Fractional COO vs. Full-Time Hire: The Decision Framework

Every funded startup hits a point where the founder can't be the COO anymore. You're in every meeting, approving every vendor, managing every process, and the cracks are showing. Something has to give. The question is: do you hire a full-time COO, or bring in a fractional one?

The answer isn't always obvious, and getting it wrong is expensive. A premature full-time hire can burn $300K+ per year on a role you're not ready for. A fractional engagement that goes too long can leave you under-resourced during a critical growth phase. Here's the framework.

When Fractional Makes Sense

You're Pre-Scale

Your team is under 30 people. Your operational complexity is growing but hasn't yet reached the point where a full-time senior leader is needed 40+ hours per week. A fractional COO at 10–15 hours per week can build the foundational systems (hiring processes, OKRs, SaaS stack, meeting cadence) that you'll need when you do scale — at 20–30% of the cost of a full-time executive.

You Need a Specific Outcome, Not a Permanent Role

Post-funding scaling sprint. RevOps overhaul. SaaS rationalization. Board reporting framework. These are projects with clear start and end points. A fractional leader can execute them faster than a new full-time hire who needs 3 months of ramp time just to understand the business.

You're Not Sure What You Need Yet

A fractional engagement is a low-risk way to figure out what a COO actually does for your specific company. After 3–6 months, you'll have a much clearer picture of the role requirements, the time commitment, and the skills profile — which makes your eventual full-time hire dramatically better.

When Full-Time Makes Sense

You're Past 50 People

At this scale, operational complexity is no longer episodic — it's constant. You need someone who's embedded in the daily rhythm of the company, who has relationships with every department lead, and who can attend every leadership meeting. 10–15 hours per week isn't enough.

You're Approaching a Major Milestone

Preparing for a Series C. Expanding internationally. Launching a new product line. These inflection points require sustained, full-time operational leadership. A fractional leader can help you build toward the milestone, but you'll need a full-time operator to execute through it.

The Role Has Evolved Beyond Operations

If your COO role includes managing direct reports across multiple functions, representing the company to partners or clients, and making strategic decisions with board-level implications, it's a full-time executive role. Fractional works for building systems. Full-time works for running organizations.

The Decision Matrix

Ask yourself four questions:

  1. How many hours per week does this role genuinely require? If the answer is under 20, start fractional. If it's consistently over 30, go full-time.
  2. Is this a project or a permanent function? Projects = fractional. Permanent functions = start fractional, plan for full-time.
  3. What's my budget? A strong fractional COO costs $8K–$15K per month. A full-time COO at a Series A/B startup costs $250K–$400K fully loaded. If you're pre-Series B, fractional usually makes more financial sense.
  4. How fast do I need results?
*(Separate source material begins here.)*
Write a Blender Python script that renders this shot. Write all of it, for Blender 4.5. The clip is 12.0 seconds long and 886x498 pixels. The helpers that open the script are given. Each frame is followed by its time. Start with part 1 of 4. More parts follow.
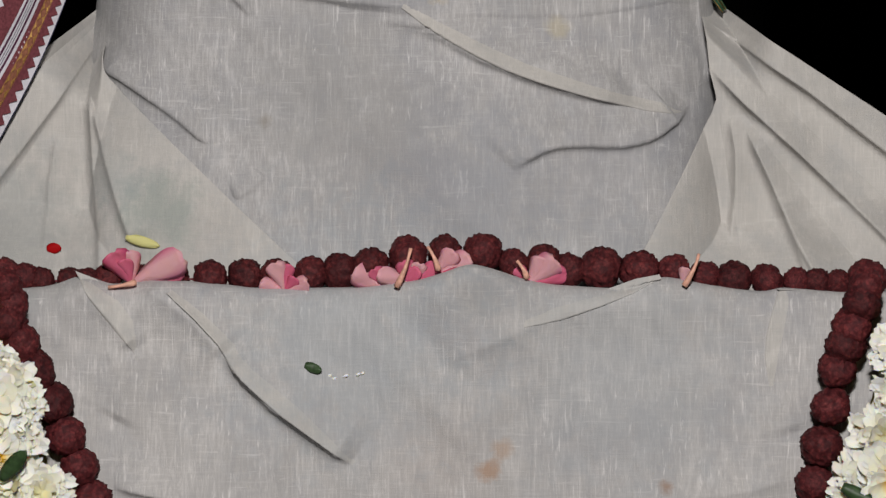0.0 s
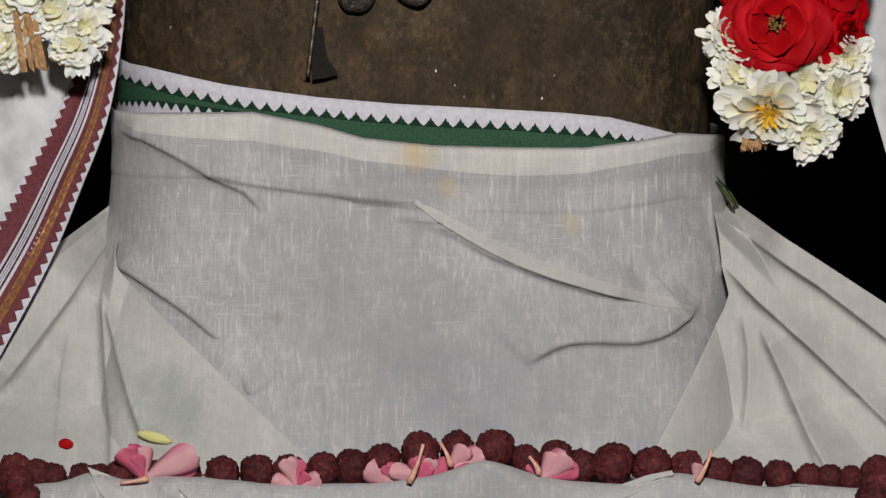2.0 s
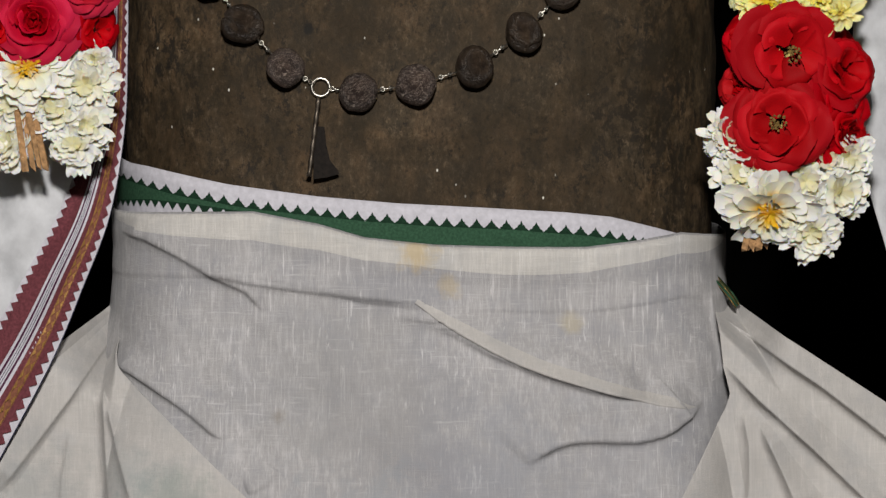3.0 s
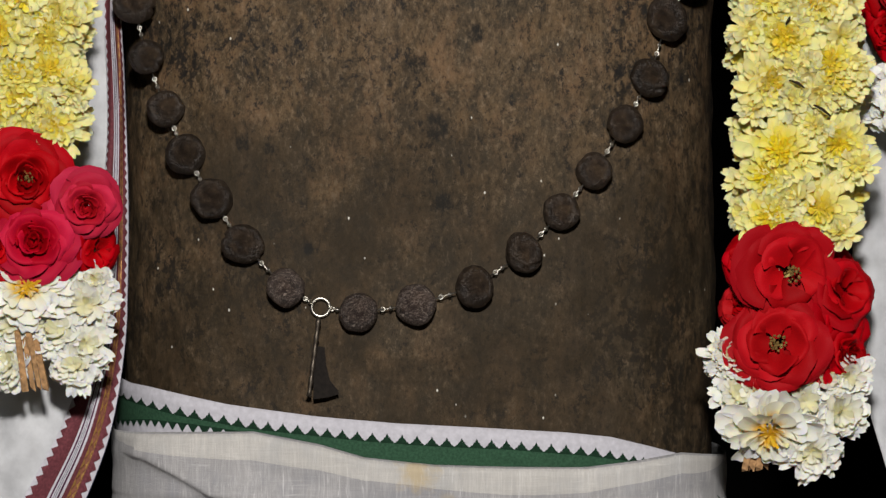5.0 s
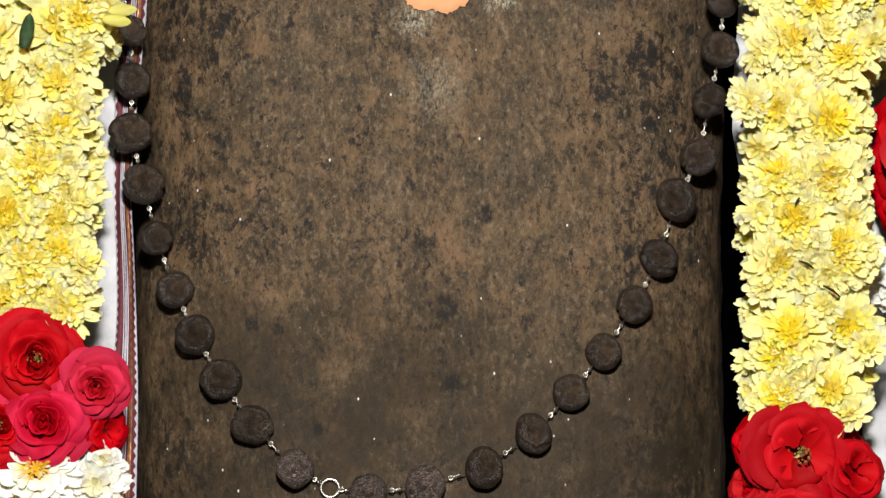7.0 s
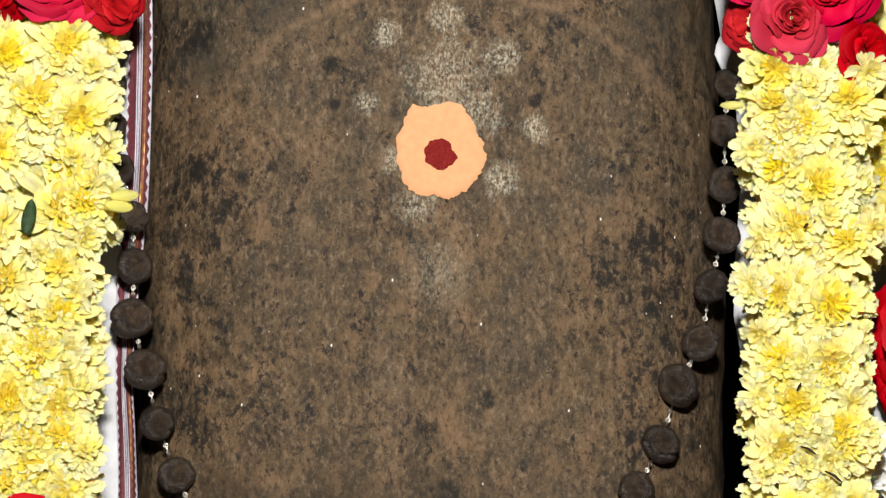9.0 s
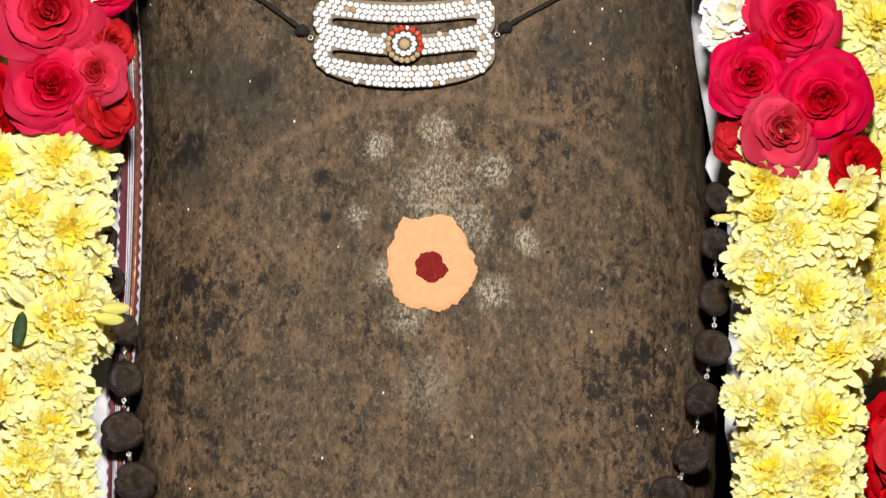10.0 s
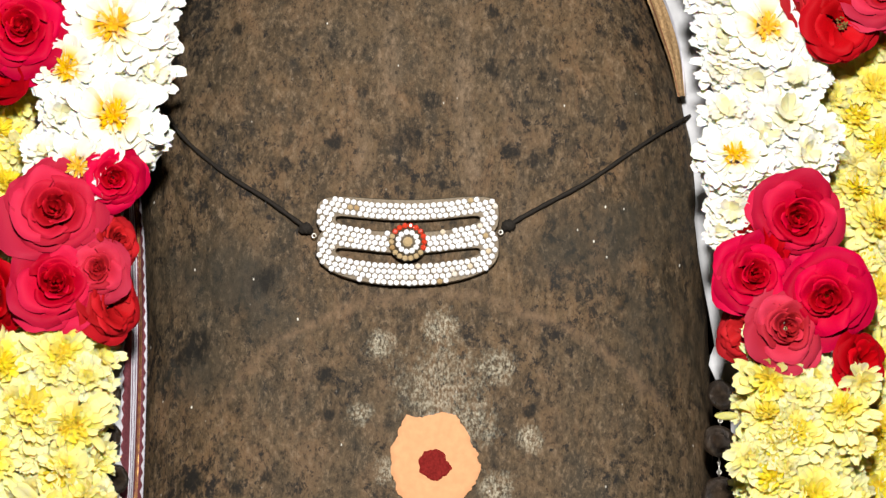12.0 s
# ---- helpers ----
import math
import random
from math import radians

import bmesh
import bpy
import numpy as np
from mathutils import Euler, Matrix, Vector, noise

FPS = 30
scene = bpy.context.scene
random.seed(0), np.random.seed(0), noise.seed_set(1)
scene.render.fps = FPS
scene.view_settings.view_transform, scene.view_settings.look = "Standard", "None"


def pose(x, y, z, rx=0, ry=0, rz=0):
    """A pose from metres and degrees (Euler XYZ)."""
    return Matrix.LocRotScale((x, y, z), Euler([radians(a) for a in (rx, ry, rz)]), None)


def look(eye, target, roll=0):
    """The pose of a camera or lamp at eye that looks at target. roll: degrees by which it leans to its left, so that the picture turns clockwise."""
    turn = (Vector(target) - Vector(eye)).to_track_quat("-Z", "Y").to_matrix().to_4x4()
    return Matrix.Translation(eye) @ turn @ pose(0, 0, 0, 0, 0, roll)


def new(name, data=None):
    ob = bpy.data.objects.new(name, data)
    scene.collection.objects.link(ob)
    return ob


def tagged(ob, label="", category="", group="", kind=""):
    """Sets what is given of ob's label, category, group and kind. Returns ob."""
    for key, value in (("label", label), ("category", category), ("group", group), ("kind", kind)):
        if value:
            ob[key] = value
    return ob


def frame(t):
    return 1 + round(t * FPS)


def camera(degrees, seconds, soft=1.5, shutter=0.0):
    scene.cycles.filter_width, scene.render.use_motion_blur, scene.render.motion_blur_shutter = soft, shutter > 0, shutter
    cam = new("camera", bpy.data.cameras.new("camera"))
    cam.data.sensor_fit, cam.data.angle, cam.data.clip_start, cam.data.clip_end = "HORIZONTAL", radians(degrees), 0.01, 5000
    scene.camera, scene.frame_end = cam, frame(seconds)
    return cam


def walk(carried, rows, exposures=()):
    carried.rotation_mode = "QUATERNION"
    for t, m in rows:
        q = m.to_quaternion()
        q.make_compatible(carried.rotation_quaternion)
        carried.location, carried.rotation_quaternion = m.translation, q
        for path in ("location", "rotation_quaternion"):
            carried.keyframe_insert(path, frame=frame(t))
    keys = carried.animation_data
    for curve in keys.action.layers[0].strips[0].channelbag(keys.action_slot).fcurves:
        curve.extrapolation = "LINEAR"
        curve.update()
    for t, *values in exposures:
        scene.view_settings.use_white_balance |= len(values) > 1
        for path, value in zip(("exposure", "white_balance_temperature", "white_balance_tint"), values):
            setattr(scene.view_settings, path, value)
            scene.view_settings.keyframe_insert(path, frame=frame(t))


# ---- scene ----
from mathutils.bvhtree import BVHTree

# A tripod camera four metres in front of the shrine tilts up along it.
cam = camera(9.6, 12.0, soft=1.4)
EYE = (0.0, -4.0, 1.5)
ROWS = [
    (0, -6.3500, 0.0000),
    (0.5, -5.8245, 0.0476),
    (1, -5.2517, 0.1124),
    (1.5, -4.7739, 0.1240),
    (2, -4.2239, 0.1347),
    (2.5, -3.7180, 0.1504),
    (2.7, -3.4818, 0.1502),
    (4.3, -1.6943, 0.1309),
    (4.5, -1.4151, 0.1348),
    (5, -0.7545, 0.1480),
    (5.5, -0.2650, 0.1971),
    (6, 0.1440, 0.2343),
    (6.5, 0.7017, 0.2525),
    (7, 1.2078, 0.2511),
    (7.2, 1.3663, 0.2518),
    (8.8, 2.9954, 0.2711),
    (9, 3.2214, 0.2688),
    (9.5, 3.8321, 0.2513),
    (10, 4.4444, 0.1698),
    (10.5, 5.0375, 0.1741),
    (11, 5.6254, 0.1785),
    (11.5, 6.1458, 0.1789),
    (12, 6.5932, 0.2066),
]
EXPOSURES = [(0.0, -0.10), (2.7, -0.03), (4.5, 0.0), (5.5, -0.03), (6.0, 0.12), (6.5, 0.45), (7.0, 0.63), (9.0, 0.7), (12.0, 0.7)]
walk(cam, [(t, pose(*EYE, 90 + pitch, 0, yaw)) for t, pitch, yaw in ROWS], EXPOSURES)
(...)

Fractional leaders are typically experienced operators who've done this before. They can deliver results in weeks, not months. A full-time hire needs ramp time. If you need speed, fractional wins.

The Hybrid Path

The approach I see work most often: start fractional for 3–6 months. Build the foundational systems. Define the role based on what the company actually needs. Then use the fractional leader's work product as the job description for your full-time hire. The fractional engagement becomes the bridge — not the destination.

The worst decision isn't choosing one over the other. It's doing nothing because you can't decide. Operational debt compounds. The sooner you get senior ops help — in any form — the less painful the catch-up will be.